Installing sloped drainpipes isn't as simple as making your waste run downhill. If the slope is too steep, the liquid waste won't sufficiently push the solid waste through the pipe. If the slope is too gradual, neither liquid or solid will drain. Local plumbing codes prescribe the standards for building residential drain, waste and vent piping systems. Along with knowledge of local regulations, an understanding of conventional drain system construction allows you to determine which drainpipes you must slope and how steep to pitch them.
About Drain, Waste and Vent Systems
Drain piping exists within a larger system called the drain waste and vent system. Drain and waste pipes deliver liquid and solid waste from plumbing fixtures to septic or sewer systems. Vent piping allows sewer gases to escape the system and admits air to regulate the system's pressure and prevent siphonage from drain traps. While vent piping generally runs straight to the building's roof in a vertical path, drain and waste branch pipes must slope toward main drainpipes, which slope toward main drain outlets.
Pipe Slope and Pitch Terminology
Plumbers and building authorities express slope in either percent grade or inches per 1-foot unit. Expressing slope in percentage form allows builders to quickly apply the information to U.S. customary units, such as inches, or metric units, such as centimeters. For example, multiplying 12 inches by 2 percent, or 0.02, equals 0.24, which represents a slope of roughly 1/4 inch per 12 inches. Alternatively, builders and codes might simply express the code as "1/4 inch per foot." This is the case for drain pipe diameters of 2 1/2 inch or less, according to the International Plumbing Code.

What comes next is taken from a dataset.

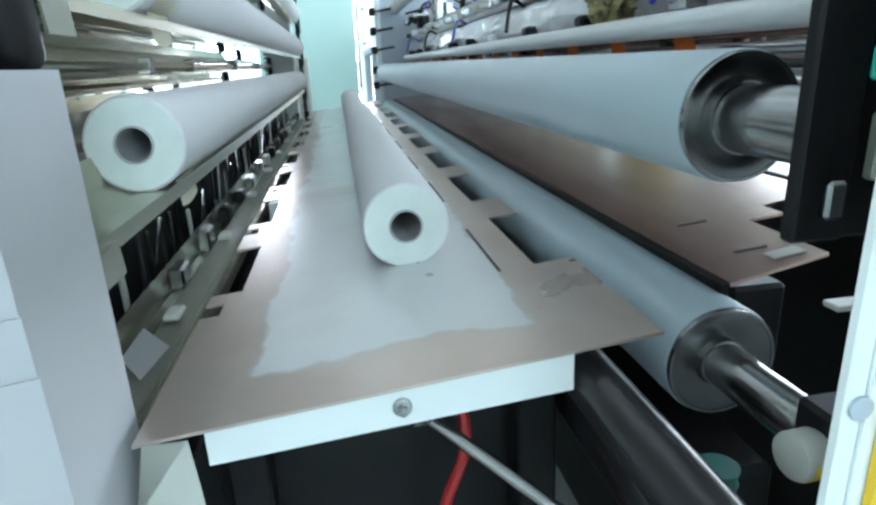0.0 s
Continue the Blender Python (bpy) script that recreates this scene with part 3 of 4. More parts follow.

Slope of Drain and Waste Pipes
Drainpipe sloping requirements vary according to the pipe's diameter. Smaller pipes are more likely to experience blockages than larger pipes and therefore require a steeper slope. In general, plumbing codes require pipes less than 3 inches in diameter to slope a 1/4 inch per foot of run. Codes often allow pipes 3 to 6 inches in diameter to slope an eighth of an inch per foot, and pipes 8 inches or larger are allowed to slope 1/16 inch per foot. But some codes advise steeper slopes for long runs of pipe, such as 50 feet or longer. Additionally, many codes advise against slopes between 1/2 inch per foot and a 45-degree angle; slopes within this range often allow liquid waste to drain while solids remain stuck. Check with a local contractor or your building authority for definitive slope specifications.
Tools for Gauging Slope
Spirit levels are the most common tools for gauging slope. Spirit levels consist of several liquid-filled vials set within a bar-shaped body. Plumbers place the level on top of a pipe and note the position of bubbles in the vials to determine slope. Alternatively, if you have a dependable frame of reference, such as string line that spans the pipe's horizontal distance, or "run," you can use a tape measure to gauge the difference in height between the opposite ends of the pipe. If you divide both the run and the decrease in height by 12 inches, you determine the ratio that represents the pipe's downward slope in inches per foot of run.